2007年08月02日
鮎と磯焼け
石のミネラル(成分?)が水に溶けるなんて考えられないのですが、地質学者さんに訊ねると、地下水や湧水がそうであるように、十分に考えられるそうです。
なるほど。
ということはですよ、何百年何千年と変わらぬ石と違い、100年保つのか疑わしいコンクリート護岸で被われた河川や海岸線では、自然界としては尋常ではない速度でコンクリート成分が溶けだしているわけで、海の中ではとんでもない事になっているのではないでしょうか。
庄内浜で一番古い地質は、由良の香頭ケ浜の黒い洗濯岩だと聞いたことがあります。平成8年4月11日、NPO鶴岡淡水魚夢童の会を主宰する岡部夏雄氏が、そこへ注ぐ小さな川で、クロヨシノボリを採捕しました。当時それは山形県で初確認であり同時に生息の北限を塗り替える大きな発見でした。こじつけ話しになりますが、クロヨシノボリが川の水の良さから香頭ケ浜の小さな川選んで遡上したと考えると、黒い洗濯岩は、ミネラルが豊富なのかもしれません。(^^;
さて、先日‘憧れの浄禅寺川’で紹介した松森胤安著『両羽博物図譜』の中には、『浄禅寺川に白玉鮎と稱する一魚品ありと云う。』という記述もあり、浄禅寺川=荒瀬川の上流には白玉川があるので、おそらく白玉川の鮎を指しているのでしょう。
上記画像には、【絵のその他注記:浄禅寺川に白玉鮎と稱する一魚品ありと云う。腹出、丈短く大なるも五、六寸に過ぎず。秋末に及びて稀に獲ることありと云う。其の腹膨張タナゴの如く、腹大肛門に至りて止む。

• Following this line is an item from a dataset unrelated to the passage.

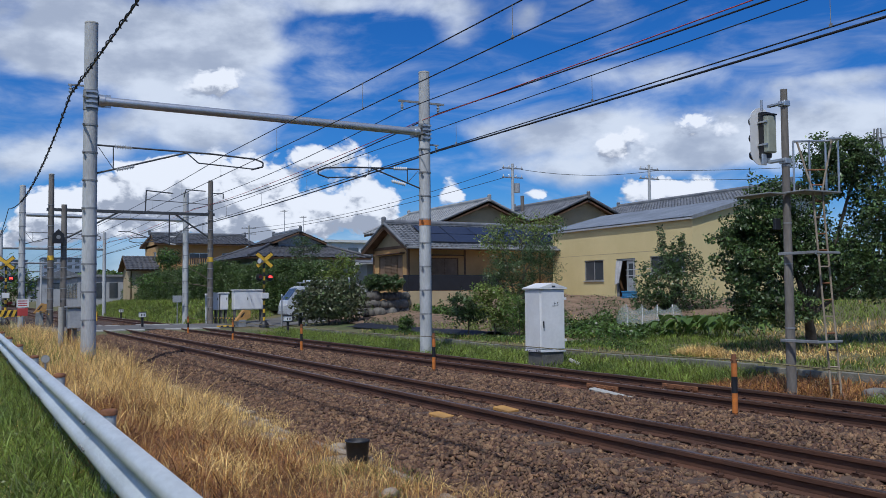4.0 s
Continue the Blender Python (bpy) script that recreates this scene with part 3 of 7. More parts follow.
def cantilever(parent, x, y0, y1, zt, zb, flip):
    """Bracket arm that carries the wires over one track: from the pole at y0 to the track at y1."""
    d = 1 if y1 > y0 else -1
    a = part("bracket_arm", Shape().pipe([(x, y0, zt), (x, y0 + (y1 - y0) * 0.82, zt - 0.05), (x, y1 + d * 0.55, zt - 0.12), (x, y1 + d * 0.78, zt - 0.2), (x, y1 + d * 0.78, zt - 0.32), (x, y1 + d * 0.45, zt - 0.42)], 0.024, 8), "arm", parent)
    part("stay_tube", Shape().tube((x, y0, zb), (x, y0 + (y1 - y0) * 0.66, zt - 0.03), 0.024, n=8), "arm", a)
    part("steady_arm", Shape().pipe([(x, y0 + (y1 - y0) * 0.62, zt - 0.02), (x, y0 + (y1 - y0) * 0.72, zt - 0.32), (x, y1 + d * 0.5, zt - 0.40)], 0.018, 8), "arm", a)
    for p0, p1 in (((x, y0 + d * 0.45, zt - 0.006), (x, y0 + d * 0.9, zt - 0.02)), ((x, y0 + d * 0.5, zb + (zt - zb) * 0.16), (x, y0 + d * 0.95, zb + (zt - zb) * 0.31))):
        s = Shape()
        insulator(s, p0, p1, 0.06, 7)
        part("insulator", s, "porcelain", a, "white ribbed porcelain insulator")
    s = Shape()
    s.pipe([(x, y0 + d * 0.42, zt), (x, y0 + d * 0.42, zb + 0.1)], 0.016, 6)
    s.tube((x, y0 + d * 0.05, zt - 0.05), (x, y0 + d * 0.42, zb + 0.15), 0.01, n=6)
    part("hanger", s, "arm", a)


def make_gantry():
    g = thing("catenary_gantry", (-25.3, 0, 0), "grey concrete poles joined by a steel tube over two tracks", "gantry")
    concrete_pole(g, 0, 2.95, -0.6, 8.65)
    right = concrete_pole(g, 0, 12.62, -0.5, 8.36)
    part("orange_band", Shape().tube((0, 12.62, 3.62), (0, 12.62, 3.82), 0.187, n=24), "orange", right, "orange warning band")
    beam = part("beam_tube", Shape().tube((0, 3.25, 6.62), (0, 12.32, 6.49), 0.115, n=20), "steel", g, "long galvanised steel tube")
    for y, z, d in ((2.95, 6.62, 1), (12.62, 6.49, -1)):
        c = part("clamp", Shape().tube((0, y, z - 0.26), (0, y, z + 0.26), 0.188, n=24), "dull_steel", g, "ribbed steel clamp collar")
        part("flange", Shape().tube((0, y + d * 0.19, z), (0, y + d * 0.34, z), 0.15, n=16), "steel", c)
        for k in (0.1, -0.17):
            part("gusset", Shape().box(-0.012, 0.012, y + d * 0.18, y + d * 0.5, z + k, z + k + 0.07), "steel", c)
        for k in range(4):
            part("clamp_rib", Shape().box(0.12, 0.21, y - 0.14, y + 0.14, z - 0.22 + k * 0.13, z - 0.17 + k * 0.13), "steel", c)
    cantilever(g, 0, 3.1, 6.75, 5.46, 4.72, 1)
    cantilever(g, 0, 12.45, 9.95, 5.34, 4.76, -1)
    # small line insulators on the pole heads
    part("cross_arm", Shape().box(-0.03, 0.03, 11.75, 13.3, 7.38, 7.44), "dull_steel", g)
    part("side_arm", Shape().box(-0.02, 0.02, 2.4, 2.8, 6.96, 7.0), "dull_steel", g)
    part("side_arm", Shape().box(-0.02, 0.02, 12.8, 13.1, 6.1, 6.14), "dull_steel", g)
    for y, z in ((11.87, 7.38), (13.1, 7.38), (2.46, 6.98), (13.03, 6.12)):
        s = Shape()
        insulator(s, (0, y, z), (0, y, z - 0.24), 0.055, 3)
        part("line_insulator", s, "porcelain", g, "small white line insulator")


make_gantry()


def make_far_gantries():
    g = thing("catenary_gantry", (-59.0, 0, 0), "pale concrete poles with a steel tube, further down the line", "gantry")
    concrete_pole(g, 0, 3.2, -0.5, 8.1, band_step=0.8)
    concrete_pole(g, 0, 12.58, -0.5, 8.1, band_step=0.8)
    part("beam_tube", Shape().tube((0, 3.4, 6.42), (0, 12.4, 6.35), 0.115, n=12), "steel", g)
    cantilever(g, 0, 3.35, 6.75, 5.4, 4.7, 1)
    cantilever(g, 0, 12.45, 9.95, 5.3, 4.7, -1)
    o = thing("old_gantry", (-52.5, 0, 0), "dark weathered poles with an angle-iron beam over two tracks", "gantry")
    for y, z in ((4.22, 8.05), (4.86, 6.45), (12.58, 8.1)):
        p = concrete_pole(o, 0, y, -0.4, z, 0.165, 0.14, True, 0.55)
        if z > 7:
            part("yellow_band", Shape().tube((0, y, 3.5), (0, y, 3.75), 0.166, n=16), "yellow", p)
    part("beam", Shape().box(-0.09, 0.09, 4.0, 12.8, 6.1, 6.26, 0.01), "arm", o)
    part("brace", Shape().tube((0, 12.45, 4.9), (0, 10.6, 6.15), 0.05, n=8), "arm", o)
    part("brace", Shape().tube((0, 5.0, 4.7), (0, 7.6, 6.15), 0.05, n=8), "arm", o)
    s = Shape()
    s.pipe([(0, 12.3, 7.5), (0, 11.2, 7.55), (0, 11.1, 7.1)], 0.03).pipe([(0, 12.58, 7.4), (0, 13.3, 7.4), (0, 13.3, 7.1)], 0.03)
    s.pipe([(0, 9.0, 6.2), (0, 9.05, 7.4), (0, 10.5, 7.3)], 0.035).pipe([(0, 9.05, 6.9), (0, 12.5, 6.75)], 0.02)
    part("wire_bracket", s, "arm", o)
    s = Shape()
    s.pipe([(0, 10.3, 6.1), (0, 10.3, 4.4)], 0.04).pipe([(0, 10.3, 4.45), (0, 8.2, 5.1), (0, 7.6, 5.1)], 0.025).pipe([(0, 10.3, 4.5), (0, 11.4, 5.6)], 0.025)
    part("drop_arm", s, "arm", o)
    h = part("signal_case", Shape().box(-0.1, 0.4, -0.2, 0.2, 0.05, 0.4, 0.02), "black", o, "dark boxy railway signal")
    h.location = (0.1, 4.55, 4.4)
    part("hood", Shape().prism([(-0.28, 0.0), (0.28, 0.0), (0.28, 0.45), (0.0, 0.72), (-0.28, 0.45)], -0.15, 0.45, 0), "black", h)
    part("lens", Shape().tube((0.452, 0, 0.3), (0.47, 0, 0.3), 0.11, n=16), "dull_steel", h)
    for x, ys in ((-96, (3.4, 12.6)), (-135, (3.4, 12.6)), (-175, (3.4, 12.6))):
        f = thing("catenary_gantry", (x, 0, 0), "distant concrete gantry over the tracks", "gantry")
        for y in ys:
            part("pole", Shape().tube((0, y, -0.4), (0, y, 8.0), 0.18, 0.16, 12), "pole", f)
        part("beam_tube", Shape().tube((0, ys[0], 6.3), (0, ys[1], 6.3), 0.11, n=10), "dull_steel", f)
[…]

】と書いてあります。
自己流に解釈すると、『浄禅寺川に白玉鮎と呼ばれる鮎が居るという。腹が出ており、サイズが小さく、大きくても15-18cmほど。秋の終わり頃に稀に獲ることがあるらしい。其の腹の出っ張り方は、タナゴのようで、腹の膨らみは肛門のところまで。』タナゴとは、ヤリタナゴを指すと思われ、分かり易く例えると、要するに白玉鮎は子持ちシシャモのような形をしていると説明しているわけです。
松森胤安は、白玉鮎を美味しいと言いたかったのか単にそういう魚がいると伝えたいのかは解りませんが、後者だと思います。メモ魔の松森胤安のことですから、浄禅寺川や福山川の鮎を届けてくれた人との雑談の中で、白玉鮎の話しがでたのでメモっただけでしょう。でも、喋った人も、食べて美味しかったらこそ話題として喋ったと思われ、白玉鮎は子持ち鮎として美味しかったんだと思います。
今回玉ねぎ石を求めて観音寺地区在住の相蘇さんと巡り会ったわけですが、『玉ねぎ石は、海底火山の場所にできる』との説明を聞いた時、『!!』と閃きました。化石床の説明文にも『潮の流れが速い、今で言えば入り江だったようです』と書かれており、白玉川周辺の山は、昔は海だったことになります。つまり、白玉川は海のミネラル分が豊富に溶け出しており、それで鮎の味が良かったのではないでしょうか。と同時に昔の人は、その味の違いを感じ取る味覚の舌を持っていたことになります。
今後環境問題意識が浸透して、堰堤に魚道が設置され、天然鮎が白玉川まで遡上できるようになったとき、白玉鮎は蘇る!かもしれませんね。
この記事をあだしなりに要約してみっど
アユは食ってもうんめってごどだ!
昔は海だった…。なんだか壮大ですね。
鮎を美味しくさせる水。
飲料用にしても美味しいのかなぁ。
白玉鮎を私も味わいたかったけど、釣れそうにありませんでした。お盆過ぎにまた行ってみます。